Le bonheur et la philosophie : une quête universelle

Qu’est-ce que le bonheur ? État de satisfaction durable ? Harmonie intérieure ? Plaisir, vertu, équilibre, accomplissement ? Depuis l’Antiquité, la philosophie ne cesse de questionner les conditions de la vie bonne, entre sagesse antique, exigence morale et désir contemporain d’épanouissement. Si le bonheur est une aspiration universelle, il n’en reste pas moins une énigme personnelle, sociale, éthique. Que peut donc la philosophie pour éclairer cette quête ?

« Le bonheur est le but de la vie, le sens et la finalité de l’existence humaine. »Aristote, Éthique à Nicomaque

Les conceptions antiques du bonheur : vertu ou plaisir ?

  • Chez les stoïciens (Épictète, Sénèque, Marc Aurèle), le bonheur réside dans la maîtrise de soi, l’acceptation du destin et la paix intérieure. Être heureux, c’est ne plus dépendre de ce qui échappe à notre contrôle.
  • Les épicuriens, à l’inverse, valorisent le plaisir — mais dans sa version modérée et réfléchie. Le bonheur est l’absence de trouble : ni excès, ni douleur, ni crainte.
  • Aristote propose une synthèse : le bonheur (eudaimonia) consiste dans la réalisation de la nature humaine par l’exercice de la vertu, dans un cadre juste.

Morale, liberté et bonheur : les tensions modernes

Au fil des siècles, la philosophie complexifie cette quête :

  • Kant met en garde : le bonheur est un idéal de l’imagination, incertain, mouvant. Mieux vaut rechercher le devoir moral, que poursuivre une joie fragile.
  • John Stuart Mill, utilitariste, valorise les actions qui produisent le plus de bonheur pour le plus grand nombre — mais en distinguant les plaisirs supérieurs (intellectuels) des plaisirs inférieurs.
  • Rousseau et Schopenhauer soulignent le paradoxe d’un bonheur souvent compromis par la société, le désir, l’ennui ou la souffrance.

Être heureux aujourd’hui : entre injonction et lucidité

Dans nos sociétés contemporaines, le bonheur est devenu un impératif culturel : développement personnel, bien-être, positivité… Mais cette quête peut aussi devenir anxiogène : et si l’on n’était pas assez heureux ?

Des philosophes comme Clément Rosset, Frédéric Lenoir ou Martha Nussbaum réhabilitent le bonheur comme art de vivre, conjuguant lucidité, vulnérabilité et engagement.
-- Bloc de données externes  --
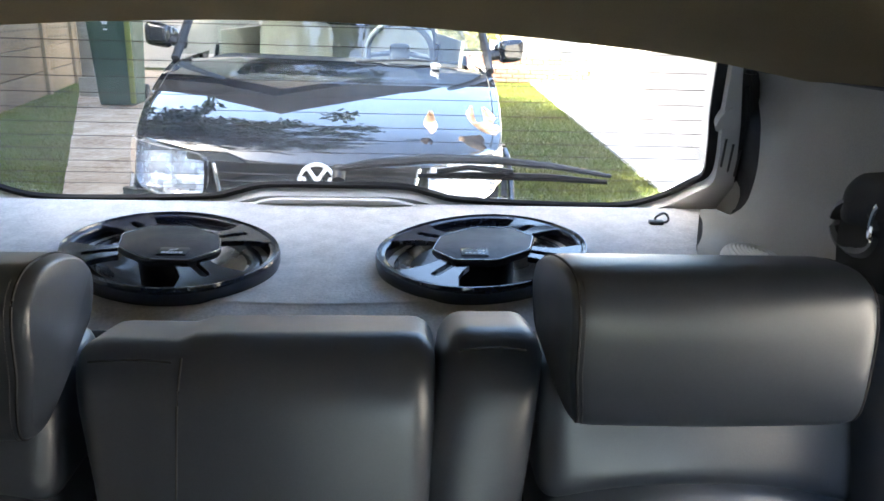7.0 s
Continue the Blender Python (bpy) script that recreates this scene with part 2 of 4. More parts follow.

Le bonheur n’est pas euphorie permanente, mais capacité à traverser la vie en conscience, avec gratitude, liberté et sens.

A retenir

Le bonheur ne se décrète pas, ne se possède pas : il se cultive, s’éprouve, se réfléchit. La philosophie ne livre pas de recette, mais propose une boussole : interroger ses désirs, clarifier ses valeurs, affiner son regard sur le monde. Être heureux, ce n’est pas fuir le réel, mais l’habiter pleinement — avec exigence, courage et douceur.

Lectures recommandées

  1. Aristote, Éthique à Nicomaque — Le texte fondateur sur le bonheur comme accomplissement vertueux.
  2. Épictète, Manuel — Un petit livre de sagesse stoïcienne sur la liberté intérieure.
  3. Frédéric Lenoir, Le bonheur, un voyage philosophique — Une synthèse accessible et lumineuse des grandes conceptions du bonheur.
  4. Martha Nussbaum, Capacités et justice sociale — Où le bonheur rejoint la liberté concrète d’agir et de s’épanouir.